Appau Jnr Boakye-Yiadom, in Before, During & After: Here Now (How To Keep The Balance), shows us “how infrequently we are permitted to fail.” Through a mixture of visuals, sound and space, the work centres on the process of learning to play the drums. As we walk into the artist's installation at Site Gallery, we are met with a jarring darkness. The unknown is not designed to be comfy. While at first it feels inaccessible and distant, over time your eyes adjust. A visual metaphor for escaping your comfort zone.

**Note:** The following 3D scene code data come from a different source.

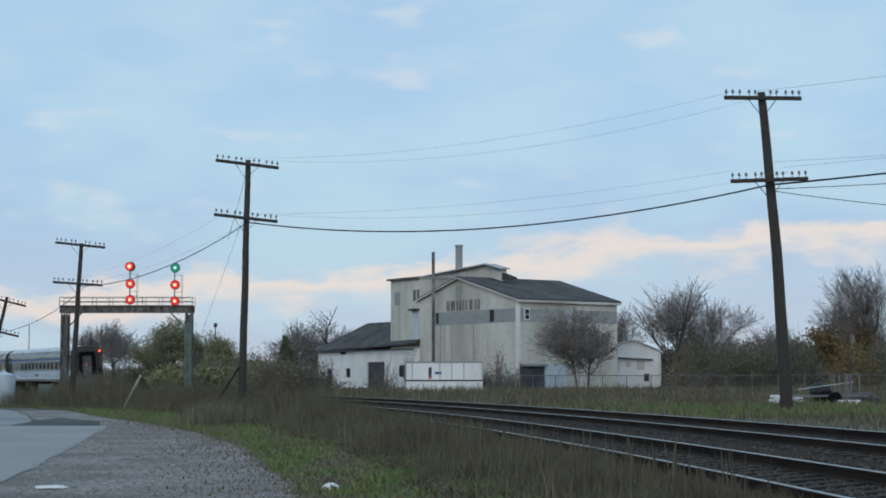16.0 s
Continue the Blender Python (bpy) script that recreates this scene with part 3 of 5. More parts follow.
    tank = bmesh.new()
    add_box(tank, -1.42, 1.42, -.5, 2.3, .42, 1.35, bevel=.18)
    part("fuel_tank", tank, M_TANK, loco, "grey fuel tank darkened for shade")
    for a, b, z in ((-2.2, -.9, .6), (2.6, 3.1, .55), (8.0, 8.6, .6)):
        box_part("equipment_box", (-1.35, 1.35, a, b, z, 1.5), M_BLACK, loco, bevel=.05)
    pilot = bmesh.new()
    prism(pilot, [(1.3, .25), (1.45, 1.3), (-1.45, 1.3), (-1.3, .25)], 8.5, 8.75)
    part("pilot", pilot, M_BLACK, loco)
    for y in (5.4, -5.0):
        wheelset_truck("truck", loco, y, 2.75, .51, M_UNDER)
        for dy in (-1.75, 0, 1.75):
            tube_part("brake_cylinder", (-1.18, y + dy - .2, .86), (-1.18, y + dy + .2, .86), .11, M_TANK, loco, sides=10)
        tube_part("sand_pipe", (-1.22, y - 2.1, 1.3), (-1.0, y - 1.95, .25), .025, M_TANK, loco, sides=6)
        tube_part("sand_pipe", (-1.22, y + 2.1, 1.3), (-1.0, y + 1.95, .25), .025, M_TANK, loco, sides=6)
    # headlights in deep housings
    aim = Matrix.Rotation(radians(-5), 4, "Z") @ Matrix.Rotation(radians(-98), 4, "X")
    for x in (-.16, .16):
        hd = bmesh.new()
        bmesh.ops.create_cone(hd, cap_ends=False, segments=20, radius1=.11, radius2=.11, depth=.66, matrix=Matrix.Translation((x, 7.05, 4.72)) @ aim)
        bmesh.ops.create_cone(hd, cap_ends=True, segments=20, radius1=.14, radius2=.14, depth=.12, matrix=Matrix.Translation((x, 6.68, 4.773)) @ aim)
        part("headlight_housing", hd, M_BLACK, loco)
        hl = bmesh.new()
        bmesh.ops.create_circle(hl, cap_ends=True, segments=16, radius=.075, matrix=Matrix.Translation((x, 6.76, 4.76)) @ aim)
        part("headlight", hl, M_HEAD, loco, "glowing headlight")
    return tagged(loco, "grey, blue and yellow diesel locomotive with dirty black underframe darkened for shade", "locomotive")


M_CABYELLOW = material("faded_cab_yellow", (0.54, 0.335, 0.125), 0.55, vary=0.12, grain=3, stains=0.8, dark=(0.30, 0.215, 0.12), streak=3)
M_DARKGLASS = material("dark_cab_glass", (0.02, 0.022, 0.025), 0.08, vary=0.1)
M_DIRTYTAN = material("grimy_tan_paint", (0.20, 0.135, 0.075), 0.7, vary=0.2, grain=4, stains=1.2, dark=(0.10, 0.075, 0.05), streak=3)
M_ORANGE = material("worn_orange_paint", (0.50, 0.29, 0.035), 0.55, vary=0.15, grain=4, stains=1.5, dark=(0.38, 0.27, 0.12), streak=3)
M_REARGREY = material("sooty_grey_wall", (0.17, 0.16, 0.14), 0.75, vary=0.2, grain=3, stains=1.2, dark=(0.10, 0.095, 0.085), streak=3)
M_DOORBLUE = material("dull_blue_door", (0.10, 0.16, 0.25), 0.55, vary=0.15, stains=1.0, dark=(0.08, 0.11, 0.16))
M_PALE = material("pale_grey_paint", (0.52, 0.55, 0.57), 0.5, vary=0.1, stains=0.6, dark=(0.38, 0.40, 0.42))
M_TANMARK = material("faded_tan_mark", (0.42, 0.31, 0.16), 0.6, stains=2, dark=(0.33, 0.33, 0.32))
M_REDPAINT = material("faded_red_paint", (0.45, 0.10, 0.07), 0.5)
M_PALERED = material("faded_red_on_white", (0.50, 0.36, 0.34), 0.5, stains=3, dark=(0.50, 0.20, 0.17))
# the tank's grey is taken down to near-black for shade under the frame
M_TANK = material("shaded_grey_tank_paint", (0.020, 0.021, 0.022), 0.6, vary=0.25, stains=0.8, dark=(0.018, 0.018, 0.019))
M_HEAD = glow("headlight_beam", (1.0, 0.30, 0.09), 175000.0)
LOCO = build_loco()


# ---- telegraph poles and wires ----
def crossarm(pole, name, z, turn, length, lean):
    """A timber arm on a pole, with its braces and a row of insulators."""
    m = Matrix.Translation((0, -.12, z)) @ Matrix.Rotation(turn, 4, "Z") @ Matrix.Rotation(lean, 4, "Y")
    arm = box_part(name, (-length / 2, length / 2, -.06, .06, -.07, .07), M_POLE, pole, "weathered timber crossarm", bevel=.012)
    arm.matrix_basis = m
    for sx in (-1, 1):
        tube_part("brace", (sx * .55, .06, -.05), (sx * .06, .10, -.62), .014, M_WIRE, arm, sides=5)
    pins = [x * length / 2 for x in (-.95, -.78, -.60, -.36, -.20, .20, .36, .60, .78, .95)]
    bm = bmesh.new()
    add_tube(bm, (0, 0, 0), (0, 0, .12), .014, sides=6)
    add_tube(bm, (0, 0, .11), (0, 0, .17), .055, .05, sides=10)
    add_tube(bm, (0, 0, .17), (0, 0, .23), .042, .03, sides=10)
    me = None
    for x in pins:
        if me is None:
            ob = part("insulator", bm, M_INSUL, arm, "glass insulator on a pin")
            me = ob.data
        else:
            ob = new("insulator", me)
            ob.parent = arm
        ob.matrix_basis = pose(x, 0, .07)
    return arm


def utility_pole(base, top, arms, radius, label, bow=0.0):
    """A leaning tapered pole; arms: height along it, turn, lean."""
    base, top = Vector(base), Vector(top)
    ob = empty("utility_pole", Matrix.Translation(base))
    h = top - base
    bm = bmesh.new()
    n = 12
    rings = []
    for i in range(n + 1):
        f = i / n
        c = h * f + Vector((math.sin(i * 1.3) * .012 + bow * math.sin(math.pi * f), 0, 0))
        r = radius * (1.12 - .42 * f)
        rings.append([bm.verts.new(c + Vector((math.cos(a) * r, math.sin(a) * r, 0))) for a in np.linspace(0, 2 * math.pi, 12, endpoint=False)])
    for a, b in zip(rings, rings[1:]):
        for i in range(12):
            bm.faces.new((a[i], a[(i + 1) % 12], b[(i + 1) % 12], b[i]))
    bm.faces.new(rings[-1])
    part("shaft", bm, M_POLE, ob, smooth=True)
    lean = math.atan2(h.x, h.z)
    for z, turn, roll in arms:
        f = z / h.z
        a = crossarm(ob, "crossarm", z, turn, 3.05, lean + roll)
        a.matrix_basis = Matrix.Translation((h.x * f, h.y * f - .14, 0)) @ a.matrix_basis
    return tagged(ob, label, "utility pole", "telegraph poles along the line")


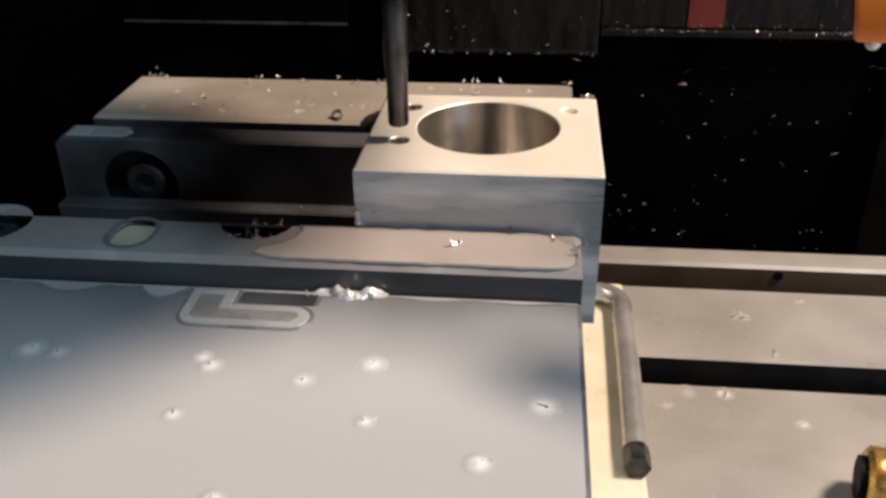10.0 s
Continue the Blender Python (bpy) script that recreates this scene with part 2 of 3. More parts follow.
def tube(points, radius, sides=12, bm=None, caps=True, radii=None):
    """A round or many-sided bar along a line of points."""
    bm = bm or bmesh.new()
    pts = [Vector(p) for p in points]
    rings, up = [], Vector((0, 0, 1))
    for i, p in enumerate(pts):
        way = (pts[min(i + 1, len(pts) - 1)] - pts[max(i - 1, 0)]).normalized()
        side = way.cross(up if abs(way.z) < 0.95 else Vector((0, 1, 0))).normalized()
        over = side.cross(way).normalized()
        r = radii[i] if radii else radius
        rings.append([bm.verts.new(p + r * (math.cos(a) * side + math.sin(a) * over)) for a in (2 * math.pi * k / sides for k in range(sides))])
    for a, b in zip(rings, rings[1:]):
        for k in range(sides):
            j = (k + 1) % sides
            bm.faces.new((a[k], a[j], b[j], b[k])).smooth = sides > 8
    if caps:
        bm.faces.new(rings[0][::-1])
        bm.faces.new(rings[-1])
    bmesh.ops.recalc_face_normals(bm, faces=bm.faces[:])
    return bm


def circle(cx, cy, r, n=48):
    return [(cx + r * math.cos(2 * math.pi * i / n), cy + r * math.sin(2 * math.pi * i / n)) for i in range(n)]


def stadium(x0, x1, y0, y1, n=10):
    """A slot with round ends along y."""
    r, cx = (x1 - x0) / 2, (x0 + x1) / 2
    low = [(cx - r * math.cos(math.pi * i / n), y0 + r - r * math.sin(math.pi * i / n)) for i in range(n + 1)]
    high = [(cx + r * math.cos(math.pi * i / n), y1 - r + r * math.sin(math.pi * i / n)) for i in range(n + 1)]
    return low + high


def spread(loop, d):
    """The loop moved outward by d (inward: minus)."""
    c = (sum(p[0] for p in loop) / len(loop), sum(p[1] for p in loop) / len(loop))
    out = []
    for i, p in enumerate(loop):
        a, b = Vector(loop[i - 1]), Vector(loop[(i + 1) % len(loop)])
        e1, e2 = (Vector(p) - a).normalized(), (b - Vector(p)).normalized()
        n = Vector(((e1 + e2).y, -(e1 + e2).x)).normalized()
        k = max(n.dot(Vector((e1.y, -e1.x))), 0.4)
        if sum(q[0] * r[1] - r[0] * q[1] for q, r in zip(loop, loop[1:] + loop[:1])) < 0:
            n = -n
        out.append((p[0] + n.x * d / k, p[1] + n.y * d / k))
    return out


def plate(outer, holes, z0, z1, chamfer=0.0005, wall=0, hole_wall=0, floor=0):
    """A plate with chamfered rims and holes; holes are (loop, depth), depth None: through."""
    bm = bmesh.new()
    ring = lambda loop, z: [bm.verts.new((x, y, z)) for x, y in loop]  # noqa: E731

    def side(a, b, smooth=False, index=0):
        n = len(a)
        for i in range(n):
            f = bm.faces.new((a[i], a[(i + 1) % n], b[(i + 1) % n], b[i]))
            f.smooth, f.material_index = smooth, index

    edges, low_edges = [], []
    bind = lambda vs: [bm.edges.get((a, b)) or bm.edges.new((a, b)) for a, b in zip(vs, vs[1:] + vs[:1])]  # noqa: E731
    top, rim, foot = ring(spread(outer, -chamfer), z1), ring(outer, z1 - chamfer), ring(outer, z0)
    side(rim, top)
    side(foot, rim, False, wall)
    edges += bind(top)
    low_edges += bind(foot)
    for loop, depth in holes:
        mouth, lip = ring(spread(loop, chamfer * 0.6), z1), ring(loop, z1 - chamfer * 0.6)
        end = ring(loop, z0 if depth is None else z1 - depth)
        side(mouth, lip)
        side(lip, end, True, hole_wall)
        edges += bind(mouth)
        if depth is None:
            low_edges += bind(end)
        else:
            bm.faces.new(end).material_index = floor
    bmesh.ops.triangle_fill(bm, use_beauty=True, edges=edges)
    bmesh.ops.triangle_fill(bm, use_beauty=True, edges=low_edges)
    bmesh.ops.recalc_face_normals(bm, faces=bm.faces[:])
    return bm


def chip(bm, place, size, rng, flat=True):
    """One curled flake of swarf: a bent, tapered strip with some thickness."""
    turn = Euler((rng.uniform(-0.5, 0.5) if flat else rng.uniform(-1.5, 1.5), rng.uniform(-0.5, 0.5) if flat else rng.uniform(-1.5, 1.5), rng.uniform(0, 6.28))).to_matrix()
    bend, wide, twist = rng.uniform(0.6, 3.6), size * rng.uniform(0.05, 0.15), rng.uniform(-1.6, 1.6)
    rings = []
    for i in range(4):
        a = bend * (i / 3 - 0.5)
        c = Vector((size * math.sin(a) / bend, 0, size * (1 - math.cos(a)) / bend))
        w = wide * (1.0 if i in (1, 2) else 0.45)
        s = Vector((0, math.cos(twist * i / 3), math.sin(twist * i / 3))) * w
        t = Vector((math.sin(a), 0, -math.cos(a))) * size * 0.02
        rings.append([bm.verts.new(Vector(place) + turn @ (c + v)) for v in (s + t, -s + t, -s - t, s - t)])
    for a, b in zip(rings, rings[1:]):
        for k in range(4):
            bm.faces.new((a[k], a[(k + 1) % 4], b[(k + 1) % 4], b[k]))
    bm.faces.new(rings[0][::-1])
    bm.faces.new(rings[-1])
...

Haphazard seating is arranged in the centre, with screens of varying sizes enveloping you. Cushions and benches of different heights and levels all play into the improvisational nature of the space. Rather than feeling imposing, this arrangement reflects the mixed abilities of the work's contributors. The message is not immediately obvious, and it isn’t meant to be. Through interacting with these architectural arrangements, the struggle of Boakye-Yiadom’s project meets you where you are.

Photo by Peter Martin at Shared Programme

Initially, the abstracted forms of hands, drums and microphones are out of focus. Flashes of clarity only come upon moments of apparent victory. The feeling is reminiscent of an unresolved chord progression – you may find yourself willing for a conclusion that never arrives, but ultimately you're uplifted not by the result but by the process. The voices of Boakye-Yiadom and his collaborators are often muffled, distorted and seemingly out of reach. This incorporeal-feeling place facilitates serenity. When told to stop thinking, our minds dart to fill the terrifying maw of the void. Here we are given a gentle nudge towards emptiness; difference and indecision are welcome here.

While some conventions have us believe that learning is a singular and often insular act, Boakye-Yiadom focuses on the experiences shared with others. His process is one of imparting and sharing wisdom, rather than squirrelling away knowledge. The connection portrayed within the piece takes work to find, it shifts you to an area that initially feels uncomfortable but offers you a place to confront fears of failure gently. When we fall, we get back up again. And with the help of those who share our lives, we are held.